#### What you have to do
Copy all lines below exactly as written. Leave pictures out.

#### Dataset content
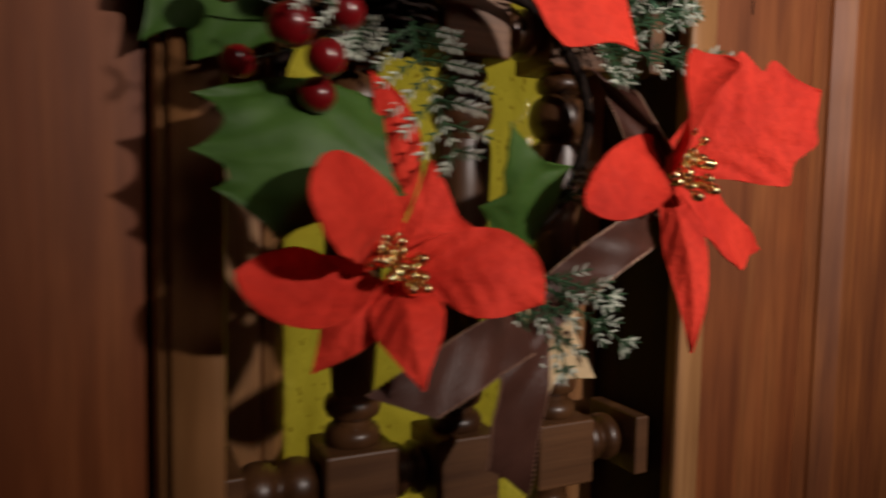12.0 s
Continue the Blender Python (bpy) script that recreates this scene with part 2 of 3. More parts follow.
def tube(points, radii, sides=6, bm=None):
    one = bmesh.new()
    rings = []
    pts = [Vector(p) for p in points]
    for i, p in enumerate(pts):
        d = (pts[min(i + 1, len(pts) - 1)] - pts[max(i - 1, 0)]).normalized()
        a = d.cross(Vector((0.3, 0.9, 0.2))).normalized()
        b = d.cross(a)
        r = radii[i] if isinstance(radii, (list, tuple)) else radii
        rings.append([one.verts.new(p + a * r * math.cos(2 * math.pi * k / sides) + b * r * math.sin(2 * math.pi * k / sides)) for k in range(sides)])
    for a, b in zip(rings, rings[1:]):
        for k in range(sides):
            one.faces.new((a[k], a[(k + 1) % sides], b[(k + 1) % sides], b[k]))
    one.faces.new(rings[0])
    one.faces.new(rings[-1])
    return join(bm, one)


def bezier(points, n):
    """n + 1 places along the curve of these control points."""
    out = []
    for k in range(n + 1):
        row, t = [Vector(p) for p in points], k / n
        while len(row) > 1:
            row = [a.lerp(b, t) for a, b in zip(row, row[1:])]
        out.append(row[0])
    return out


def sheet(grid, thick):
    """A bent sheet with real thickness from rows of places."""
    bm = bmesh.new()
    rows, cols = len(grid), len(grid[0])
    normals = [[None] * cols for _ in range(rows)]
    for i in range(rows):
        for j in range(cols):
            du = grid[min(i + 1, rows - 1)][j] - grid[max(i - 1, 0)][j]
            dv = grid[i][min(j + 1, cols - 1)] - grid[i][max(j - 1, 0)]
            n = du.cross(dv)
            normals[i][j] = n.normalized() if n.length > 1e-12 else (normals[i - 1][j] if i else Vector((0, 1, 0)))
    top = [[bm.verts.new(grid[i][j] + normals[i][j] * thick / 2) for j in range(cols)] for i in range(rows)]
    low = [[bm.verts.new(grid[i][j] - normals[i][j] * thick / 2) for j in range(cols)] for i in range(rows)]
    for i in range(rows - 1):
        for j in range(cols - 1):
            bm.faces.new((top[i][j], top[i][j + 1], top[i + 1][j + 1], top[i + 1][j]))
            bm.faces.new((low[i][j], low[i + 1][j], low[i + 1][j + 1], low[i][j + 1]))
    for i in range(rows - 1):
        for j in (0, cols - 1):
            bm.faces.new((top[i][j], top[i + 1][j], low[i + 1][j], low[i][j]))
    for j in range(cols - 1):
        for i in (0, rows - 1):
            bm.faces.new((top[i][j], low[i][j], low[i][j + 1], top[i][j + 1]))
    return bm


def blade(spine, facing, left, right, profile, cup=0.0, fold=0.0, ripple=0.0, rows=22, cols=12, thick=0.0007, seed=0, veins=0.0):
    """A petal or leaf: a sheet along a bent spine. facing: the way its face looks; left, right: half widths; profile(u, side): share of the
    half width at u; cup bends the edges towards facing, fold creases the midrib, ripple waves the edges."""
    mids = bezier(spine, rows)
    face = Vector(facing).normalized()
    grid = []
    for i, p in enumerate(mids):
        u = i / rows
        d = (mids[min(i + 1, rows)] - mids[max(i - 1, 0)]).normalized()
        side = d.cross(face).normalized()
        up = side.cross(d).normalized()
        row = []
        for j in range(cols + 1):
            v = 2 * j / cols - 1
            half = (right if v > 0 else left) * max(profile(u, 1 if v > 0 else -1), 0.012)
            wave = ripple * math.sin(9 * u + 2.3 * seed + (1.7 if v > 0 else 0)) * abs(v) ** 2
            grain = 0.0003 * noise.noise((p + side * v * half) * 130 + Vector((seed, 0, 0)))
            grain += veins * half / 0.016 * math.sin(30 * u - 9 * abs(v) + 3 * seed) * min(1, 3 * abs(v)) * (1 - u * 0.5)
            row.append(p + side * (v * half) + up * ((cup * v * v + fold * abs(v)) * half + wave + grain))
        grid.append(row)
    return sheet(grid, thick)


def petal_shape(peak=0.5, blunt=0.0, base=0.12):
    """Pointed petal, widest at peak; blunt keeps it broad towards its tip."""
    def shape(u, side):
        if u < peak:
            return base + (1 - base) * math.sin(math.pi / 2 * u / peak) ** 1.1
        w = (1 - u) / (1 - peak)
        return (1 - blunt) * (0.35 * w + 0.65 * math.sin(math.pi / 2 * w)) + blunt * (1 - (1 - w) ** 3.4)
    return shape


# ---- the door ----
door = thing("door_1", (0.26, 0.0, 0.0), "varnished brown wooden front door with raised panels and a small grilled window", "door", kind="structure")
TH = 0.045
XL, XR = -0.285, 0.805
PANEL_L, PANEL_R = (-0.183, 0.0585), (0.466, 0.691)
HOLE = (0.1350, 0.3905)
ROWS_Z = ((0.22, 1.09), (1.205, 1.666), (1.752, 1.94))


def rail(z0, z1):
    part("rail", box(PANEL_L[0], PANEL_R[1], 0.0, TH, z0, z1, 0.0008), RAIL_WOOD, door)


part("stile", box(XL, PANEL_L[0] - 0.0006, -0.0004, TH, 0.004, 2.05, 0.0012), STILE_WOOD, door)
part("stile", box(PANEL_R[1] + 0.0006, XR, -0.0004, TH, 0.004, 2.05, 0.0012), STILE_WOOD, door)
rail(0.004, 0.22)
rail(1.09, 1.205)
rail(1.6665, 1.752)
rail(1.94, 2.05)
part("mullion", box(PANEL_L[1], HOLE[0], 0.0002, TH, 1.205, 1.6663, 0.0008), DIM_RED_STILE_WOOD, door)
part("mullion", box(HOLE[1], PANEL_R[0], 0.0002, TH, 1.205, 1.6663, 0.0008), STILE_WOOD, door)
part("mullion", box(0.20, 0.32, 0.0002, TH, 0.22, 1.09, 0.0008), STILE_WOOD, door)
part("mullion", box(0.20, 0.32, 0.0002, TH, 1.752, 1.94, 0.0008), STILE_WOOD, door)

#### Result
12.0 s
Continue the Blender Python (bpy) script that recreates this scene with part 2 of 3. More parts follow.
def tube(points, radii, sides=6, bm=None):
    one = bmesh.new()
    rings = []
    pts = [Vector(p) for p in points]
    for i, p in enumerate(pts):
        d = (pts[min(i + 1, len(pts) - 1)] - pts[max(i - 1, 0)]).normalized()
        a = d.cross(Vector((0.3, 0.9, 0.2))).normalized()
        b = d.cross(a)
        r = radii[i] if isinstance(radii, (list, tuple)) else radii
        rings.append([one.verts.new(p + a * r * math.cos(2 * math.pi * k / sides) + b * r * math.sin(2 * math.pi * k / sides)) for k in range(sides)])
    for a, b in zip(rings, rings[1:]):
        for k in range(sides):
            one.faces.new((a[k], a[(k + 1) % sides], b[(k + 1) % sides], b[k]))
    one.faces.new(rings[0])
    one.faces.new(rings[-1])
    return join(bm, one)


def bezier(points, n):
    """n + 1 places along the curve of these control points."""
    out = []
    for k in range(n + 1):
        row, t = [Vector(p) for p in points], k / n
        while len(row) > 1:
            row = [a.lerp(b, t) for a, b in zip(row, row[1:])]
        out.append(row[0])
    return out


def sheet(grid, thick):
    """A bent sheet with real thickness from rows of places."""
    bm = bmesh.new()
    rows, cols = len(grid), len(grid[0])
    normals = [[None] * cols for _ in range(rows)]
    for i in range(rows):
        for j in range(cols):
            du = grid[min(i + 1, rows - 1)][j] - grid[max(i - 1, 0)][j]
            dv = grid[i][min(j + 1, cols - 1)] - grid[i][max(j - 1, 0)]
            n = du.cross(dv)
            normals[i][j] = n.normalized() if n.length > 1e-12 else (normals[i - 1][j] if i else Vector((0, 1, 0)))
    top = [[bm.verts.new(grid[i][j] + normals[i][j] * thick / 2) for j in range(cols)] for i in range(rows)]
    low = [[bm.verts.new(grid[i][j] - normals[i][j] * thick / 2) for j in range(cols)] for i in range(rows)]
    for i in range(rows - 1):
        for j in range(cols - 1):
            bm.faces.new((top[i][j], top[i][j + 1], top[i + 1][j + 1], top[i + 1][j]))
            bm.faces.new((low[i][j], low[i + 1][j], low[i + 1][j + 1], low[i][j + 1]))
    for i in range(rows - 1):
        for j in (0, cols - 1):
            bm.faces.new((top[i][j], top[i + 1][j], low[i + 1][j], low[i][j]))
    for j in range(cols - 1):
        for i in (0, rows - 1):
            bm.faces.new((top[i][j], low[i][j], low[i][j + 1], top[i][j + 1]))
    return bm


def blade(spine, facing, left, right, profile, cup=0.0, fold=0.0, ripple=0.0, rows=22, cols=12, thick=0.0007, seed=0, veins=0.0):
    """A petal or leaf: a sheet along a bent spine. facing: the way its face looks; left, right: half widths; profile(u, side): share of the
    half width at u; cup bends the edges towards facing, fold creases the midrib, ripple waves the edges."""
    mids = bezier(spine, rows)
    face = Vector(facing).normalized()
    grid = []
    for i, p in enumerate(mids):
        u = i / rows
        d = (mids[min(i + 1, rows)] - mids[max(i - 1, 0)]).normalized()
        side = d.cross(face).normalized()
        up = side.cross(d).normalized()
        row = []
        for j in range(cols + 1):
            v = 2 * j / cols - 1
            half = (right if v > 0 else left) * max(profile(u, 1 if v > 0 else -1), 0.012)
            wave = ripple * math.sin(9 * u + 2.3 * seed + (1.7 if v > 0 else 0)) * abs(v) ** 2
            grain = 0.0003 * noise.noise((p + side * v * half) * 130 + Vector((seed, 0, 0)))
            grain += veins * half / 0.016 * math.sin(30 * u - 9 * abs(v) + 3 * seed) * min(1, 3 * abs(v)) * (1 - u * 0.5)
            row.append(p + side * (v * half) + up * ((cup * v * v + fold * abs(v)) * half + wave + grain))
        grid.append(row)
    return sheet(grid, thick)


def petal_shape(peak=0.5, blunt=0.0, base=0.12):
    """Pointed petal, widest at peak; blunt keeps it broad towards its tip."""
    def shape(u, side):
        if u < peak:
            return base + (1 - base) * math.sin(math.pi / 2 * u / peak) ** 1.1
        w = (1 - u) / (1 - peak)
        return (1 - blunt) * (0.35 * w + 0.65 * math.sin(math.pi / 2 * w)) + blunt * (1 - (1 - w) ** 3.4)
    return shape


# ---- the door ----
door = thing("door_1", (0.26, 0.0, 0.0), "varnished brown wooden front door with raised panels and a small grilled window", "door", kind="structure")
TH = 0.045
XL, XR = -0.285, 0.805
PANEL_L, PANEL_R = (-0.183, 0.0585), (0.466, 0.691)
HOLE = (0.1350, 0.3905)
ROWS_Z = ((0.22, 1.09), (1.205, 1.666), (1.752, 1.94))


def rail(z0, z1):
    part("rail", box(PANEL_L[0], PANEL_R[1], 0.0, TH, z0, z1, 0.0008), RAIL_WOOD, door)


part("stile", box(XL, PANEL_L[0] - 0.0006, -0.0004, TH, 0.004, 2.05, 0.0012), STILE_WOOD, door)
part("stile", box(PANEL_R[1] + 0.0006, XR, -0.0004, TH, 0.004, 2.05, 0.0012), STILE_WOOD, door)
rail(0.004, 0.22)
rail(1.09, 1.205)
rail(1.6665, 1.752)
rail(1.94, 2.05)
part("mullion", box(PANEL_L[1], HOLE[0], 0.0002, TH, 1.205, 1.6663, 0.0008), DIM_RED_STILE_WOOD, door)
part("mullion", box(HOLE[1], PANEL_R[0], 0.0002, TH, 1.205, 1.6663, 0.0008), STILE_WOOD, door)
part("mullion", box(0.20, 0.32, 0.0002, TH, 0.22, 1.09, 0.0008), STILE_WOOD, door)
part("mullion", box(0.20, 0.32, 0.0002, TH, 1.752, 1.94, 0.0008), STILE_WOOD, door)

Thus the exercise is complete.